For the fiscal first quarter ended June 30, the Smiths Falls, Ontario, company posted a net loss of C$108.5 million (US$81.1 million), or C$0.30 a share. The per-share figure beat the estimate of a C$0.43 loss in a survey of analysts by FactSet.

First-quarter revenue was C$110.4 million (US$82.5 million), a 22% year over year increase. Analysts were expecting revenue of C$98.6 million.

The company is "seeing market-share improvement, notably achieving number one market share in cannabis-infused beverages in the Canadian market," Chief Executive David Klein said in a statement. 

Canopy Growth shares were up 8.1% to $17.98 at last check. 

The company cut its headcount by more than 18% this year as part of a restructuring plan. 

Canopy Growth reported a 23% decline in non-production-related expenses, driven by reductions in its sales and marketing costs. Those savings were offset by higher administrative and R&D costs. 

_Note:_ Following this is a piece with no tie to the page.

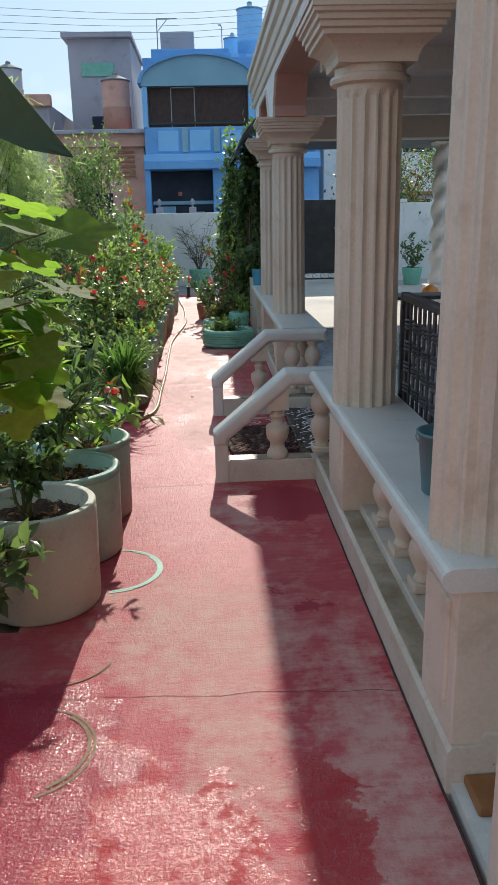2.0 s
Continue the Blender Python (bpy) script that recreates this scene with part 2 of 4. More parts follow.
M_CHALK = surface("white_floor_paint", (0.66, 0.66, 0.66), (0.82, 0.82, 0.82), 0.7, 20, 150, 0.2)
M_CHALKRED = surface("faded_floor_paint", (0.60, 0.42, 0.42), (0.72, 0.58, 0.57), 0.6, 20, 150, 0.2)
M_POT = surface("pale_green_pot", (0.28, 0.46, 0.35), (0.40, 0.56, 0.45), 0.5, 3, 70, 0.2, dirt=(0.26, 0.28, 0.20), chips=(0.08, 0.07, 0.05))
M_POTCREAM = surface("cream_green_pot", (0.42, 0.42, 0.32), (0.53, 0.51, 0.40), 0.6, 3, 70, 0.25, dirt=(0.26, 0.22, 0.15), chips=(0.08, 0.06, 0.04))
M_MINT = surface("mint_paint", (0.16, 0.44, 0.33), (0.22, 0.52, 0.40), 0.45, 6, 60, 0.2, dirt=(0.10, 0.22, 0.17))
M_MINTCHIP = surface("worn_mint_paint", (0.12, 0.36, 0.27), (0.42, 0.45, 0.38), 0.6, 14, 60, 0.3, dirt=(0.40, 0.34, 0.26))
M_TERRA = surface("terracotta", (0.32, 0.13, 0.07), (0.42, 0.19, 0.11), 0.8, 5, 60, 0.3, dirt=(0.20, 0.13, 0.09))
M_ORANGE = surface("orange_plastic", (0.65, 0.22, 0.03), (0.75, 0.28, 0.05), 0.4, 5, 60, 0.1)
M_BLUEPOT = surface("blue_plastic", (0.05, 0.26, 0.42), (0.07, 0.32, 0.50), 0.35, 5, 60, 0.1)
M_TEAL = surface("grey_teal_plastic", (0.09, 0.19, 0.22), (0.12, 0.24, 0.27), 0.35, 5, 60, 0.1)
M_BLACK = surface("black_metal_paint", (0.012, 0.012, 0.013), (0.03, 0.03, 0.03), 0.4, 6, 90, 0.1)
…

The company's gross margins of 6% came in below its own expectations, Canopy Growth Chief Financial Officer Mike Lee said the company can get back to more profitable margins. 

"We've already proven we can deliver 40%-plus gross margin and are confident that we can return to that level as we work toward higher capacity utilization across our facilities as demand for our cannabis products continues to grow," Lee said. 

Analysts Vivien Azer and Steven Schneiderman at Cowen raised the company's price target to C$30 from C$27 following the release, with strength in the company's beverages segment helping drive the optimism. 

"As economies began to reopen [Canopy] has seen a steady recovery in consumer demand over the course of fiscal first-quarter 2021, which has continued into the fiscal second quarter," they wrote.

Cowen maintained its outperform rating on the stock.